Here's how he begins:
So after all the meshugas on the right over the past few years, the Republicans could wind up with two new leaders going into this election, Marco Rubio and Paul Ryan. That’s a pretty excellent outcome for a party that has shown an amazing tendency to inflict self-harm.
Ryan is the new House speaker and right now Rubio is the most likely presidential nominee. The shape of the presidential campaign is coming into focus. It’s still wise to expect (pray) that the celebrity candidates will fade as the shopping phase ends and the buying phase begins.
Voters don’t have to know the details of their nominee’s agenda, but they have to know that the candidate is capable of having an agenda. Donald Trump and Ben Carson go invisible when the subject of actual governance comes up.
Brooks starts casual – after all those meshugas, it's pretty excellent to have these guys – and he takes his time getting to that first key claim about Rubio. In typical fashion, the first half of the claim is sensible bordering on obvious -- I suspect most people would say that voters don't need to know the details; they only need to know that independent experts find the details reasonable -- while the second half is highly questionable. “Capable of having an agenda” is an incredibly low standard for a presidential nominee.
A bit later we get another nice pivot with the paragraph that's gotten so much attention:
While other candidates are repeating the formulas of the 1980s and 1990s, Rubio is a child of this century. He understands that it’s no longer enough to cut taxes and say bad things about government to produce widespread prosperity. In a series of major policy speeches over the past two years (he’s one of the few candidates who actually gives them), Rubio has emphasized that new structural problems threaten the American dream: technology displacing workers, globalization suppressing wages and the decline of marriage widening inequality.
His proposals reflect this awareness. At this stage it’s probably not sensible to get too worked up about the details of any candidate’s plans. They are all wildly unaffordable. What matters is how a candidate signals priorities. Rubio talks specifically about targeting policies to boost middle- and lower-middle-class living standards.

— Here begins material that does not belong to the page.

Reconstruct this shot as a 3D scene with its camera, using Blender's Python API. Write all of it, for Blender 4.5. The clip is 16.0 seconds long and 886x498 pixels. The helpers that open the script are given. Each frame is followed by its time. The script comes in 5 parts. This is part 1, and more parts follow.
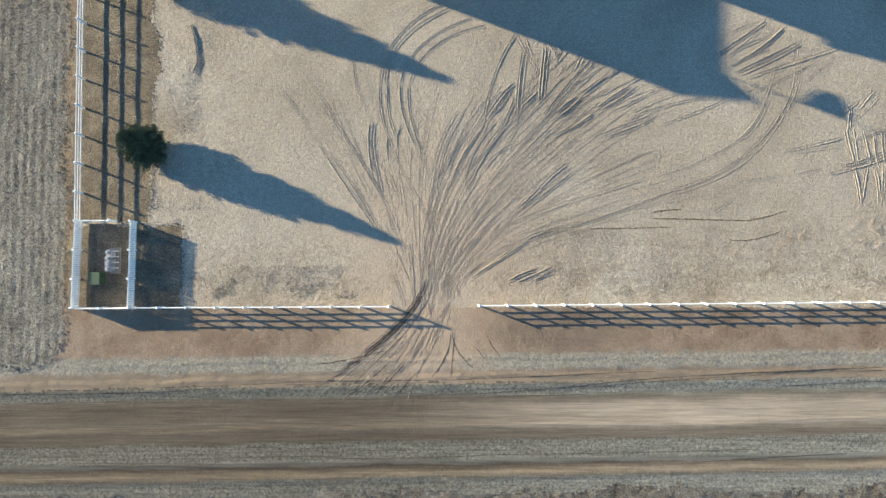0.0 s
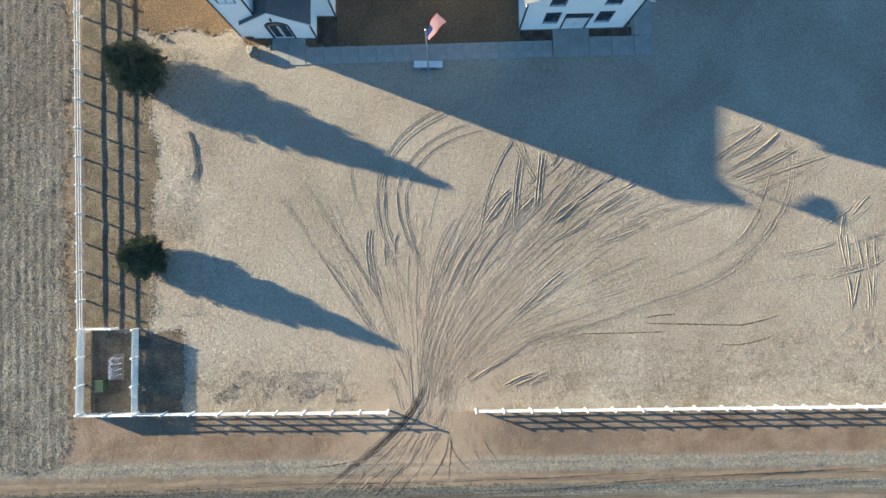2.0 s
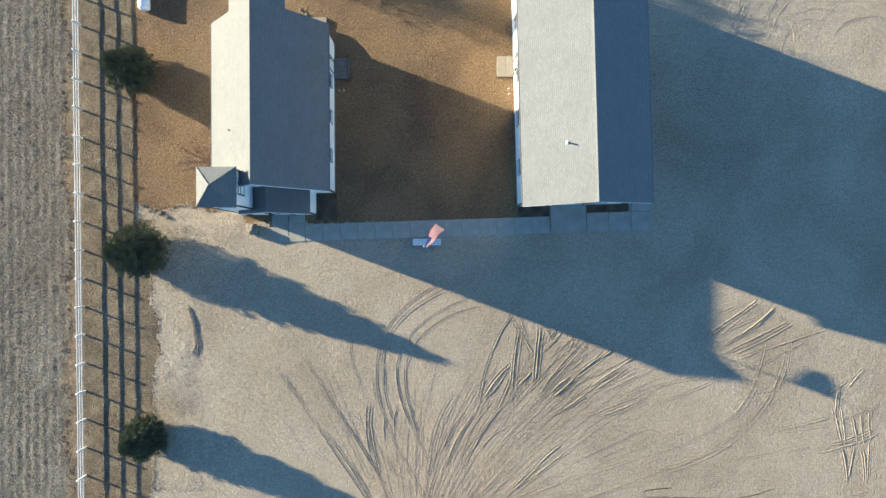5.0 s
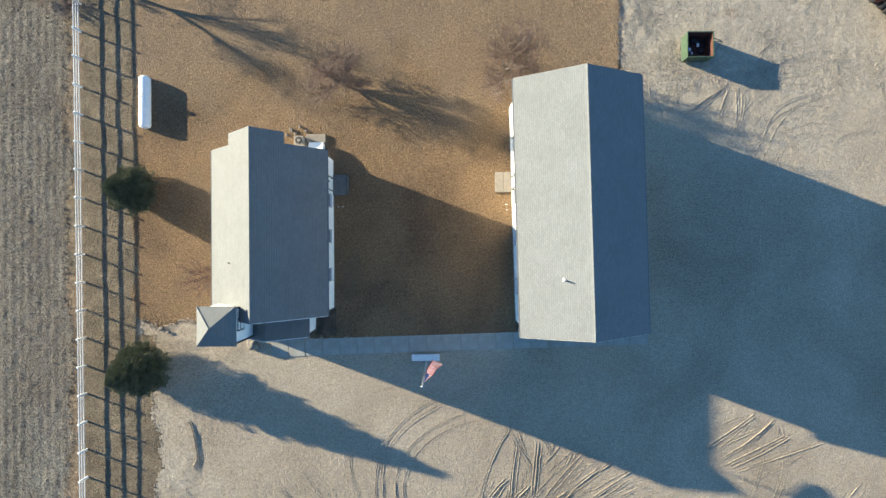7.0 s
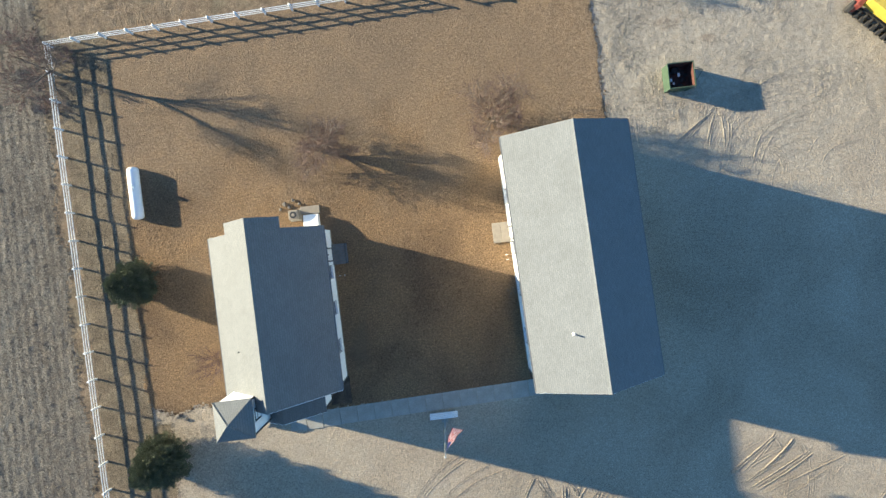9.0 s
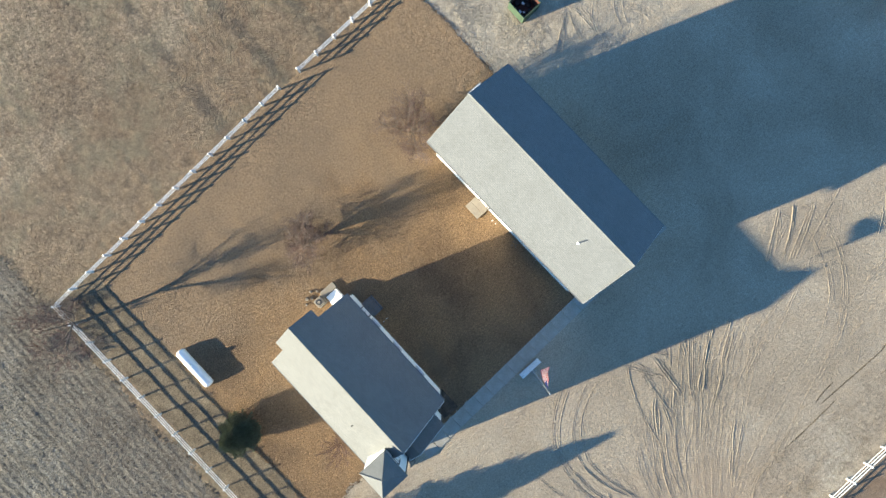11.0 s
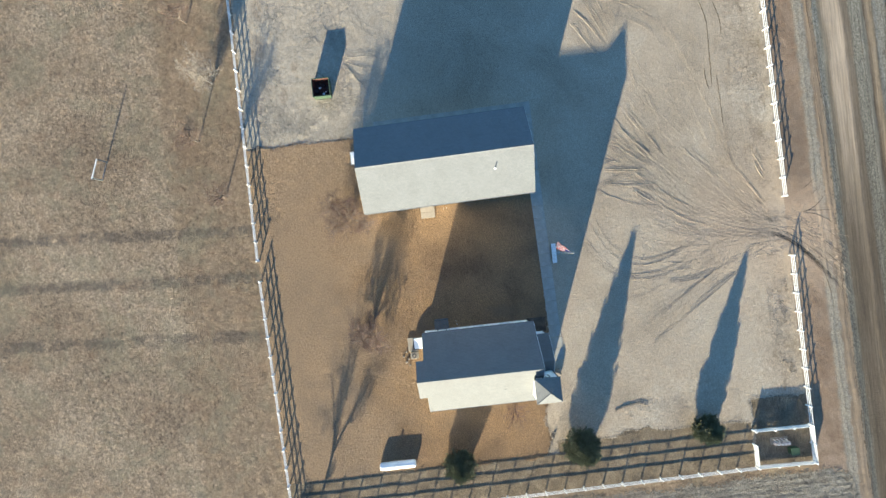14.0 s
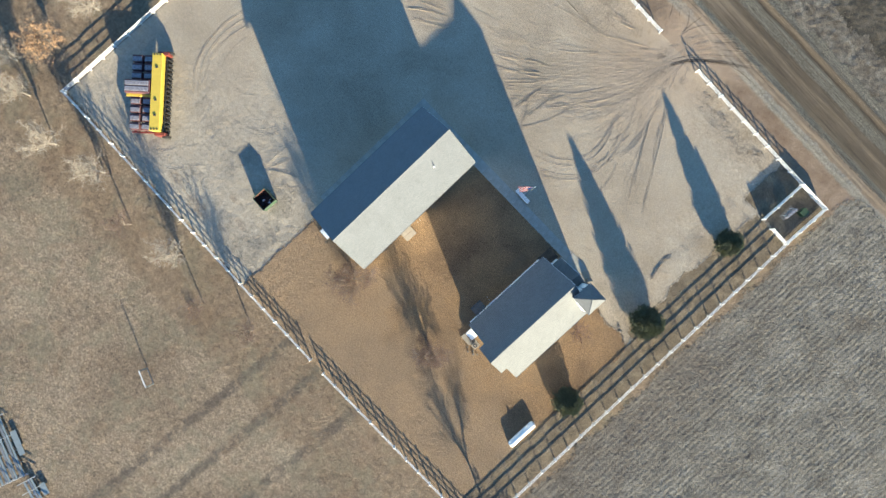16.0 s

Check out how the first paragraph and the first sentence of the second seem to be leading up to a discussion of the ideas laid out in all of these major policy speeches? (by the way, if you're trying to slip a paragraph with a questionable thesis past readers, taking the last sentence of the previous paragraph and moving it to the beginning of the questionable one is a useful technique.) Then Brooks pulls a sharp rhetorical turn and says forget details, what matters is signaling.
[A quick aside. As Krugman points out, “any candidate” here apparently means “any GOP candidate” (and possibly “any leading GOP candidate”) None of Clinton's proposals appear to be wildly unaffordable.]

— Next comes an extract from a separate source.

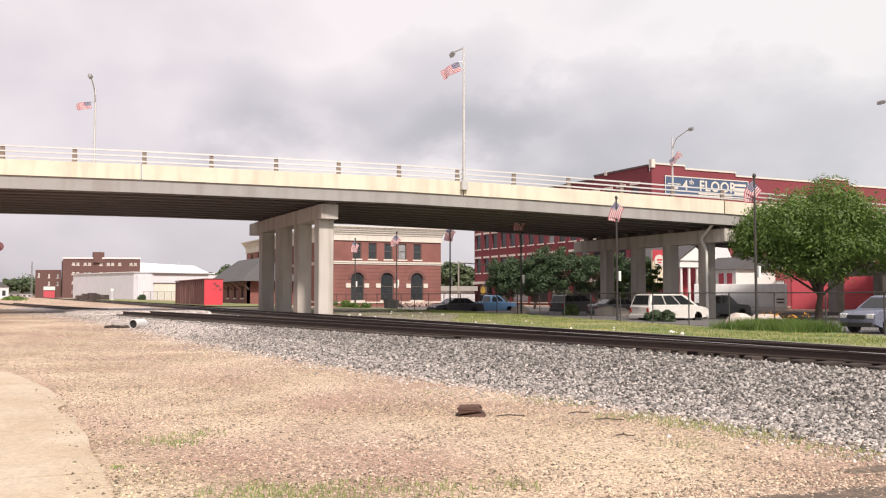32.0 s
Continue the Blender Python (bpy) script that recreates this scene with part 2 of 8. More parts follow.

Signaling priorities might be a valid topic for a column but that's not where this one goes. Having told us that the details don't matter, Brooks dives back into the details. He spends the next half dozen paragraphs praising Rubio's policy ideas on taxes, education and the social safety net before concluding:
If Ryan and Rubio do emerge as the party’s two leaders, it will be the wonkiest leadership team in our lifetime. That’s a good thing.

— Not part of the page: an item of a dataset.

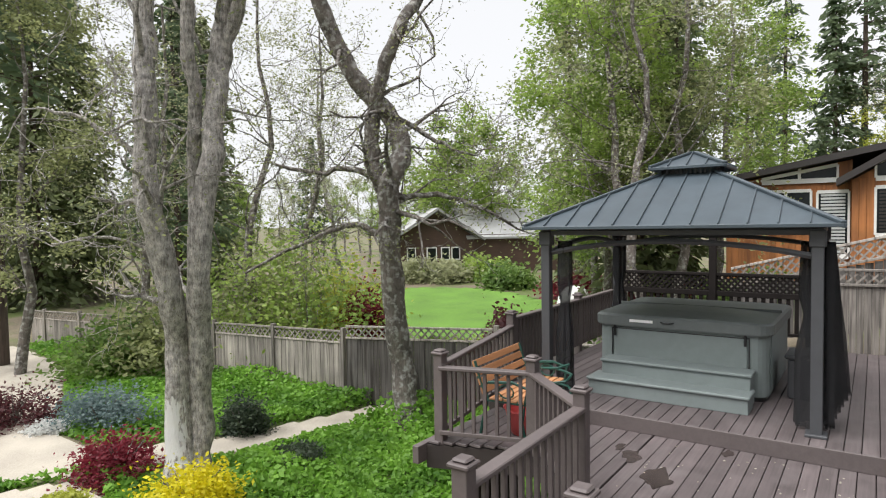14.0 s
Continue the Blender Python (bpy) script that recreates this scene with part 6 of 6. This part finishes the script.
wg, ws, wz = nn.new("ShaderNodeNewGeometry"), nn.new("ShaderNodeSeparateXYZ"), nn.new("ShaderNodeTexNoise")
nl.new(wg.outputs["Position"], ws.inputs[0])
wm = nn.new("ShaderNodeMapping")
wm.inputs["Scale"].default_value = (14, 14, 4)
nl.new(wg.outputs["Position"], wm.inputs["Vector"])
nl.new(wm.outputs["Vector"], wz.inputs["Vector"])
wz.inputs["Scale"].default_value, wz.inputs["Detail"].default_value = 1.0, 5
side = bark_calc("ADD", bark_calc("MULTIPLY", bark_calc("SUBTRACT", ws.outputs[0], bx_), math.cos(radians(148.0))), bark_calc("MULTIPLY", bark_calc("SUBTRACT", ws.outputs[1], by_), math.sin(radians(148.0))))
tall = bark_calc("SUBTRACT", 0.55, bark_calc("ABSOLUTE", bark_calc("SUBTRACT", ws.outputs[2], -1.55), 0))
wide_ = bark_calc("SUBTRACT", 0.02, side)
inner = bark_calc("ADD", bark_calc("MINIMUM", tall, wide_), bark_calc("MULTIPLY", bark_calc("SUBTRACT", wz.outputs["Fac"], 0.54), 0.9))
wmix = nn.new("ShaderNodeMix")
wmix.data_type = "RGBA"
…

You can see Brooks' dilemma. He wants to portray Rubio as a serious, detail-oriented policy thinker, a wonk among wonks, but Rubio's actual proposals make this line of argument extremely difficult. Even in the column's brief summary, Brooks includes Oren Cass's debunked claims about disabilities benefits and the aforementioned tax credit (where Brooks appears to make the same mistake that the Tax Foundation did).
By framing the discussion in terms of signaling and being “capable of having an agenda,” Brooks is able to praise Rubio's ideas without actually having to defend them. It is a characteristically smart and well-executed strategy and another reminder that David Brooks is very good at being David Brooks.